Après une courte séquence de repos dans le cou­rant de l’après-midi, les manœuvres reprennent, cette fois-ci orien­tées vers le for­ce­ment. Les sta­giaires se répar­tissent à nou­veau en équipes de tra­vail et retournent vers les mon­ti­cules de décombres. Le soleil se couche déjà et les opé­ra­tions dure­ront ain­si jusque tard dans la nuit. « Nous avons des pro­jec­teurs pour tra­vailler dans ces condi­tions. Il nous est déjà arri­vé de ter­mi­ner les opé­ra­tions à trois heures du matin, s’amuse-t-il. Mais il n’y aura pas de grasse mati­née, le réveil sera à 6 h 30 comme pré­vu. C’est aus­si ça, la spé­cia­li­té sau­ve­tage-déblaie­ment : une endu­rance à toute épreuve ! ». Bon cou­rage à eux !

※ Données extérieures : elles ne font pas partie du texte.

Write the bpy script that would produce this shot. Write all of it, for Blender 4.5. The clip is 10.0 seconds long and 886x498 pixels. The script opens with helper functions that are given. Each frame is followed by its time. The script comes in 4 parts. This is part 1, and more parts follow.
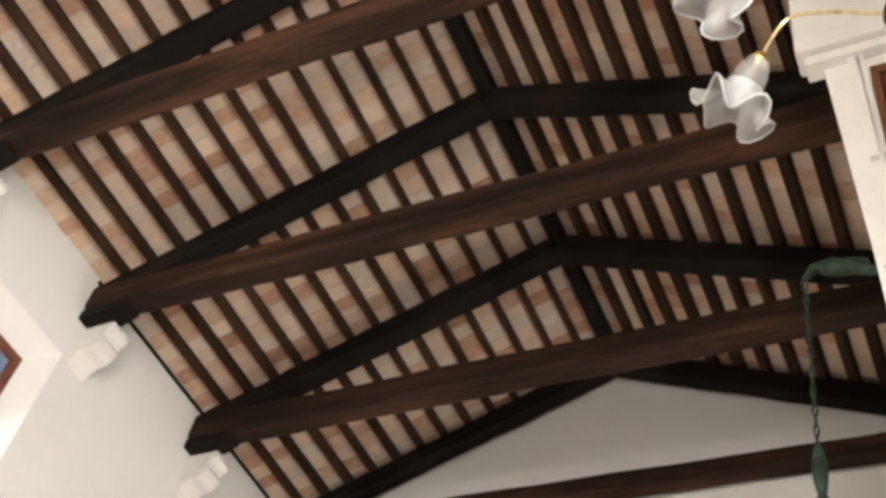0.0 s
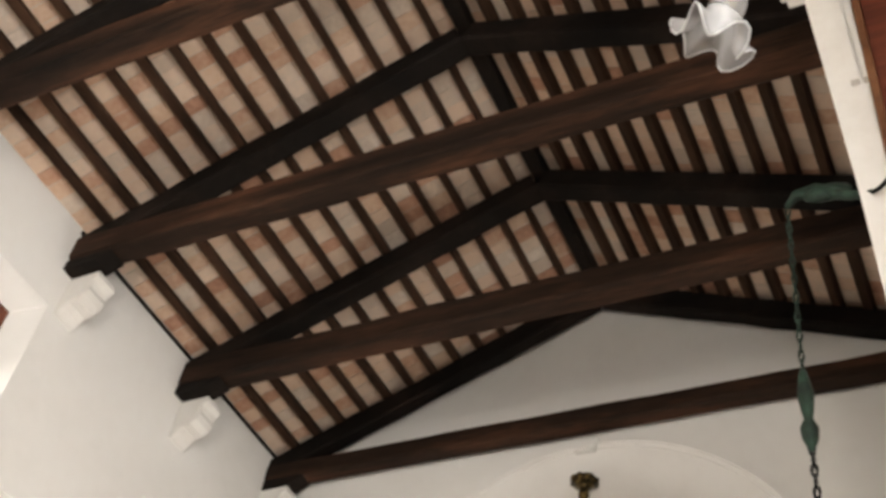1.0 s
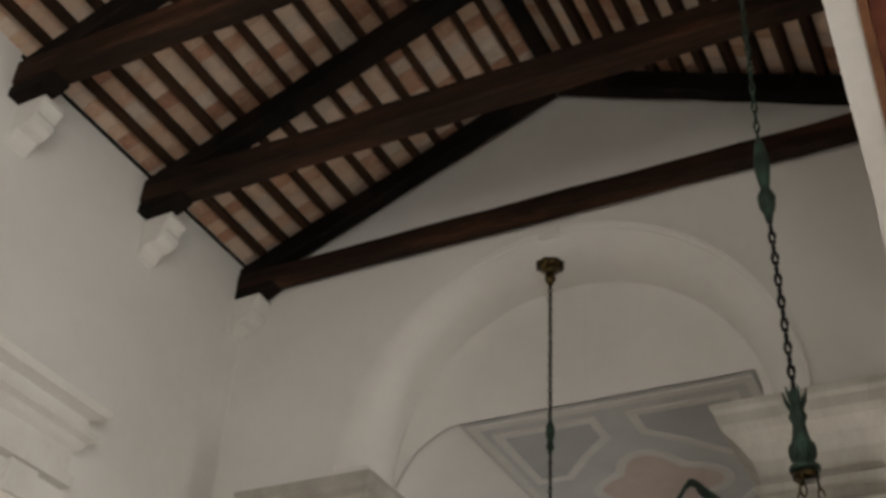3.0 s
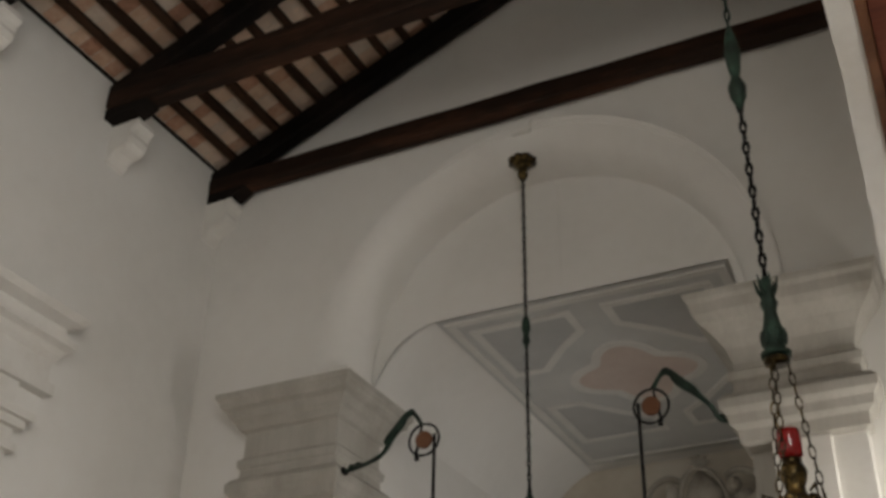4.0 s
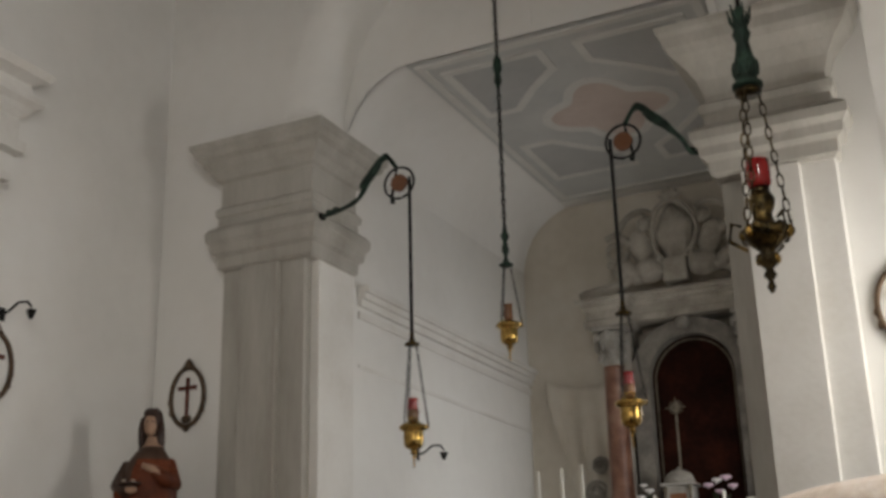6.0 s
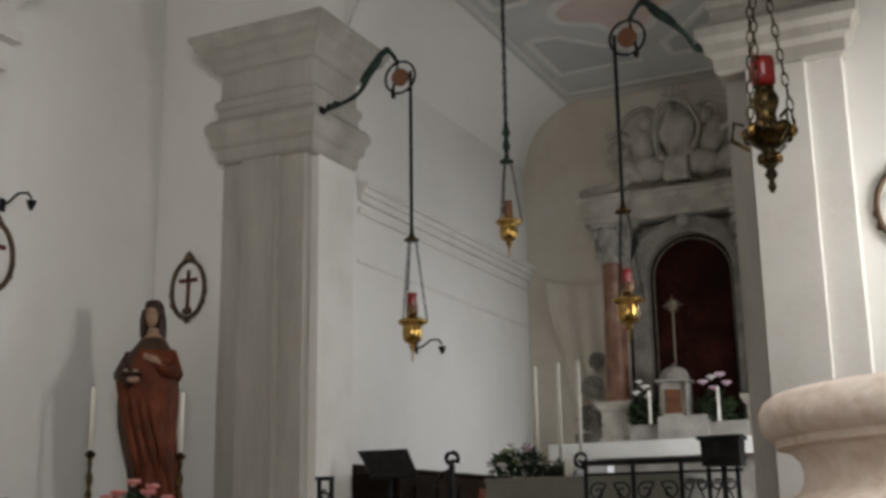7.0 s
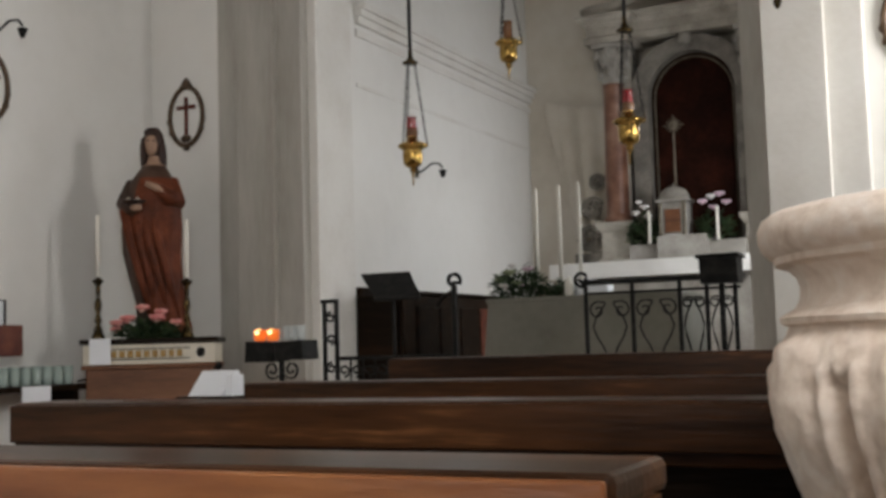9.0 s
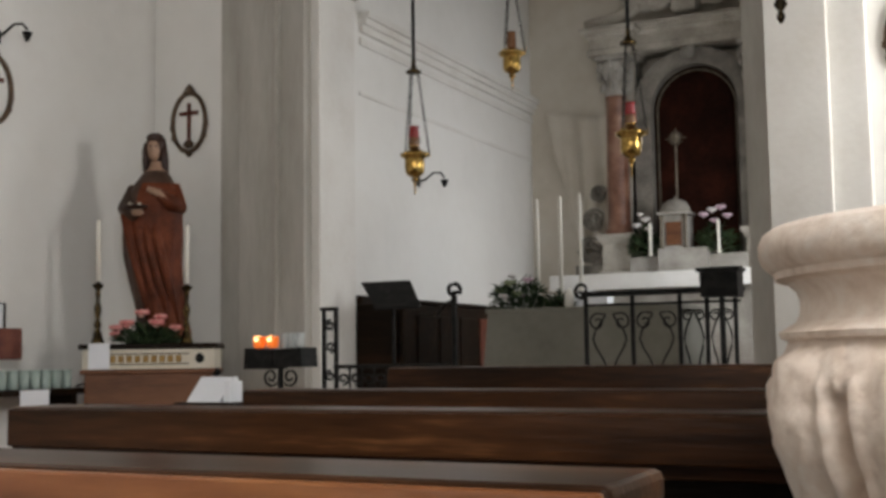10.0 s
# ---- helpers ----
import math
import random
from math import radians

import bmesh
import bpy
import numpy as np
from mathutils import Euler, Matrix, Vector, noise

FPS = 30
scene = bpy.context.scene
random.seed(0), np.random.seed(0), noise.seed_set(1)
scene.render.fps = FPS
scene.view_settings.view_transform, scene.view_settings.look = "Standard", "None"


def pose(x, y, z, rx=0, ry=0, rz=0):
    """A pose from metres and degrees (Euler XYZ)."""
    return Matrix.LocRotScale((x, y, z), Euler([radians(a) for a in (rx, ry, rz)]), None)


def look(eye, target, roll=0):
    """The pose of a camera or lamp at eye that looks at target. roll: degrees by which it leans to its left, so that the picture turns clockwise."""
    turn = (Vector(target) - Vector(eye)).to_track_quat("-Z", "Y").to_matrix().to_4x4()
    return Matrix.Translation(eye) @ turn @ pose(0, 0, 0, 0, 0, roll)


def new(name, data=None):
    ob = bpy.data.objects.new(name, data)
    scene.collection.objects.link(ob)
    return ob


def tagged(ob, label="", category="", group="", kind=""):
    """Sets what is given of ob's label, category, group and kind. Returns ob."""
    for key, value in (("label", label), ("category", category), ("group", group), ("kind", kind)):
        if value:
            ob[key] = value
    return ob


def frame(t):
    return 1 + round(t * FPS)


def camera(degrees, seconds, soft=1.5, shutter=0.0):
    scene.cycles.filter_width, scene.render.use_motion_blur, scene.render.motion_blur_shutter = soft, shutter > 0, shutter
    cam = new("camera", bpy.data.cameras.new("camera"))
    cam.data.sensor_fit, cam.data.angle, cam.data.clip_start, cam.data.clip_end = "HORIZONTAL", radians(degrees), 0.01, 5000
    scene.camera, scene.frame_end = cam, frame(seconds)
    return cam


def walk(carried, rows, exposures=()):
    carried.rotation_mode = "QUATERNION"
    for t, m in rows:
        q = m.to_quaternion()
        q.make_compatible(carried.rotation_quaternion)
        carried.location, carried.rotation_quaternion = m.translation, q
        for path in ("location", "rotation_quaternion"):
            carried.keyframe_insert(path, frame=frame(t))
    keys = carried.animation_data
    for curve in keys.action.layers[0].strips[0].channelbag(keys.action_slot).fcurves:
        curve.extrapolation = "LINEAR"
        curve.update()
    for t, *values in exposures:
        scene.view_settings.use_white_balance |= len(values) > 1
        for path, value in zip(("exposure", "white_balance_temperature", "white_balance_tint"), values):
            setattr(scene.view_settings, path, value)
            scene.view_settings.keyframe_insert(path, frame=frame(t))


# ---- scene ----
EYE = (0.0, 0.0, 1.08)
cam = camera(42.0, 10.0, soft=3.4)
TURNS = [  # seconds, yaw, pitch, roll
    (0.0, 24.50, 49.82, -9.60),
    (0.5, 25.17, 47.92, -8.61),
    (1.0, 25.39, 46.64, -7.76),
    (1.5, 25.80, 44.36, -6.78),
    (2.0, 26.10, 41.83, -5.86),
    (2.5, 26.37, 39.36, -4.59),
    (2.7, 26.73, 38.00, -3.82),
    (3.8, 26.63, 32.85, -1.67),
    (4.0, 26.58, 31.41, -1.04),
    (4.5, 26.41, 28.79, -0.33),
    (5.0, 26.23, 24.55, 0.16),
    (5.5, 26.15, 21.81, 0.80),
    (6.0, 26.24, 18.69, 1.43),
    (6.2, 26.30, 17.43, 1.78),
    (7.3, 26.01, 12.00, 0.70),
    (7.5, 26.08, 10.92, 1.21),
    (8.0, 26.22, 8.93, 1.19),
    (8.5, 26.27, 6.88, 1.92),
    (9.0, 26.21, 4.79, 1.63),
    (9.5, 26.07, 5.33, 0.82),
    (10.0, 26.17, 5.26, 0.79),
]
walk(cam, [(t, pose(*EYE, 90 + p, r, y)) for t, y, p, r in TURNS],
     exposures=[(0.0, 0.54, 7000, 11), (0.8, 0.46, 7000, 11), (1.5, 0.17, 7000, 11), (2.5, -0.50, 7000, 10), (4.0, -1.04, 7000, 9),
                (6.0, -0.97, 6800, 9), (7.5, -0.85, 6500, 9), (10.0, -0.62, 6550, 9)])

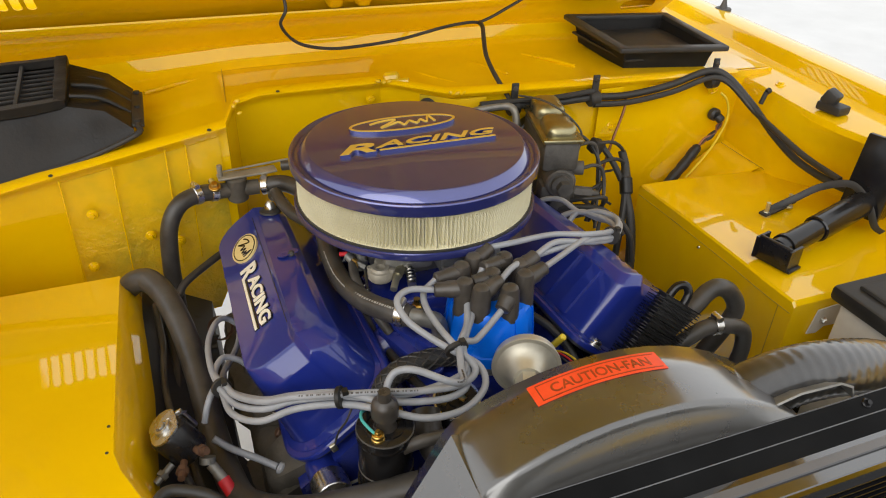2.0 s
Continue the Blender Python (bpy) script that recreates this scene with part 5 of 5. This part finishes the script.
part("tape", sweep([(1.064, 0.989, 0.958), (1.055, 0.989, 0.949), (1.046, 0.989, 0.941)], 0.0052, 10, radius=lambda u: 0.6 + 0.5 * math.sin(3.1 * u)), RUBBER, cable)
part("tape", sweep([(1.032, 0.990, 0.930), (1.022, 0.989, 0.920), (1.005, 0.986, 0.901), (0.985, 0.983, 0.880), (0.966, 0.980, 0.862), (0.95, 0.978, 0.84)], 0.0098, 14, radius=lambda u: 0.55 + 0.5 * min(1.0, u / 0.12) + 0.06 * math.sin(31 * u)), BLACK_PLASTIC, cable)
single("stub_clip", join(rod((1.085, 0.915, 1.040), (1.092, 0.915, 1.062), 0.0045, 12, bevel=0.001), rod((1.092, 0.915, 1.062), (1.100, 0.915, 1.066), 0.0055, 12, bevel=0.001)), BLACK_PLASTIC, "small black clip stub beside the loom", "clip")
single("yellow_wire", sweep([(1.070, 1.005, 1.032), (1.080, 0.996, 1.020), (1.086, 0.990, 0.995), (1.080, 0.986, 0.965), (1.058, 0.983, 0.925), (1.030, 0.980, 0.893), (1.005, 0.978, 0.868)], 0.0022, 8), YELLOW_PLASTIC, "thin yellow wire beside the taped cable", "wire")

# ---- cowl air boxes ----
duct = thing("air_duct_box", "black plastic heater air duct with slatted opening", "air duct", "cowl air ducts")
F = dict(fl=(-0.282, 1.049, 1.108), fr=(-0.098, 1.062, 1.118), rl=(-0.272, 1.178, 1.138), rr=(-0.096, 1.183, 1.144))
shell = join(
    loft([[(-0.350, 1.010, 0.994), (-0.36, 1.16, 1.03), (-0.34, 1.20, 1.05)], [(-0.335, 1.014, 1.004), (-0.335, 1.10, 1.065), (-0.32, 1.20, 1.075)], [(-0.288, 1.046, 1.103), (-0.288, 1.10, 1.115), (-0.28, 1.182, 1.130)], [(-0.200, 1.050, 1.108), (-0.2, 1.10, 1.09), (-0.19, 1.185, 1.134)], [(-0.092, 1.058, 1.114), (-0.092, 1.11, 1.12), (-0.09, 1.188, 1.138)], [(-0.04, 1.04, 1.108), (-0.035, 1.11, 1.112), (-0.035, 1.19, 1.116)], [(-0.004, 1.014, 1.086), (-0.003, 1.10, 1.086), (-0.003, 1.19, 1.086)]], False, False),
    loft([[(-0.350, 1.010, 0.994), (-0.24, 1.008, 1.016), (-0.10, 1.008, 1.044), (-0.004, 1.010, 1.076)], [(-0.335, 1.014, 1.004), (-0.24, 1.020, 1.040), (-0.098, 1.024, 1.066), (-0.004, 1.014, 1.086)], [(-0.288, 1.046, 1.103), (-0.22, 1.050, 1.106), (-0.092, 1.058, 1.114), (-0.04, 1.04, 1.108)]], False, False))
bmesh.ops.subdivide_edges(shell, edges=shell.edges[:], cuts=5, use_grid_fill=True)
for v in shell.verts:
    v.co += Vector((0, -1, 0.6)) * 0.0035 * noise.noise(v.co * 14) + Vector((0, -1, 0.6)) * 0.0018 * noise.noise(v.co * 37)
part("shell", shell, DUCT, duct, "", 35)


def frame_bar(p, q, w, h):
    a, b = Vector(p), Vector(q)
    m = aim(a, b)
    return box((w, h, (b - a).length + w * 0.8), m @ Matrix.Translation((0, 0, (b - a).length / 2)), min(w, h) * 0.25)


def lumpy_bar(p, q, w, h, seed):
    """A hand-formed rubber lip between two corners, uneven along its length."""
    a, b = Vector(p), Vector(q)
    m = aim(a, b)
    n = (b - a).length
    rows = []
    for k in range(25):
        u = k / 24
        f = 0.92 + 0.12 * noise.noise((seed, u * 5.0, 0.3))
        g = 0.92 + 0.14 * noise.noise((seed + 7.1, u * 6.0, 1.3))
        dx, dy = 0.0014 * noise.noise((seed + 3.3, u * 4.0, 2.0)), 0.0012 * noise.noise((seed + 5.7, u * 7.0, 2.0))
        ends = 0.8 if k in (0, 24) else 1.0
        rows.append([m @ Vector((dx + 0.5 * w * f * ends * x, dy + 0.5 * h * g * ends * y, -0.3 * w + (n + 0.6 * w) * u)) for x, y in ((-1, -0.85), (-0.88, -1), (0.88, -1), (1, -0.85), (1, 0.85), (0.88, 1), (-0.88, 1), (-1, 0.85))])
    return loft(rows)


rim = part("opening_rim", join(lumpy_bar(F["fl"], F["fr"], 0.020, 0.015, 1.0), lumpy_bar(F["rl"], F["rr"], 0.016, 0.013, 2.0), lumpy_bar(F["fl"], F["rl"], 0.013, 0.013, 3.0), lumpy_bar(F["fr"], F["rr"], 0.020, 0.016, 4.0)), DUCT, duct, "", 35)
def between(u, v, dz=0.0):
    a = Vector(F["fl"]).lerp(Vector(F["fr"]), u)
    b = Vector(F["rl"]).lerp(Vector(F["rr"]), u)
    return a.lerp(b, v) + Vector((0, 0, dz))
for i in range(1, 10):
    part("slat", frame_bar(between(0.03, i / 10, -0.006), between(0.97, i / 10, -0.006), 0.0034, 0.004), BLACK_PLASTIC, duct)
for u in (0.36, 0.68):
    part("divider", frame_bar(between(u, 0.05, 0.001), between(u, 0.95, 0.001), 0.006, 0.006), RUBBER, duct)
part("end_flange", join(box((0.018, 0.15, 0.006), pose(0.002, 1.10, 1.085, 0, 8, 0), 0.003), *[rod((0.002, y, 1.086), (0.002, y, 1.091), 0.005, 10) for y in (1.04, 1.10, 1.165)]), BLACK_PLASTIC, duct)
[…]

LA SPECIALITE “SEARCH AND RESCUE”

LA RECHERCHE

  • Éva­lua­tion
    Obser­va­tion
    Ren­sei­gne­ment
  • Sécu­ri­sa­tion
    Éclai­rage
    Bali­sage
    Étaie­ment
    Main cou­rante
    Télé­mètre
  • Loca­li­sa­tion tech­nique
    Ima­ge­rie vidéo
    écoute

LE SAUVETAGE

  • Accès à la vic­time
    Per­ce­ment
    Découpe
    Levage, manœuvre de force
  • Déga­ge­ment
    Dés­in­car­cé­ra­tion
  • Condi­tion­ne­ment
    Immo­bi­li­sa­tion
  • Éva­cua­tion
    Tech­nique de sauvetage

LE SAVIEZ-VOUS ?

Depuis juin 2017, date d’accréditation zonale, les mili­taires du GAS arborent sur leur tenue l’écusson “INSARAG FRA‑B”, acro­nyme de “Inter­na­tio­nal search and rescue advi­so­ry group France, équipe BRAVO”. Créé en 1991 par les Nations Unies, INSARAG per­met de coor­don­ner l’engagement de dif­fé­rents pays sur une catas­trophe huma­ni­taire, en stan­dar­di­sant les méthodes de tra­vail.
Cette accré­di­ta­tion est obte­nue après 48 heures de mise en situa­tion et d’évaluation capa­ci­taire stricte. Chaque équipe cer­ti­fiée doit être capable de se pro­je­ter en moins de 24 heures sur n’importe quel point du globe. Ceci en auto­no­mie com­plète et sur une période allant d’une à deux semaines.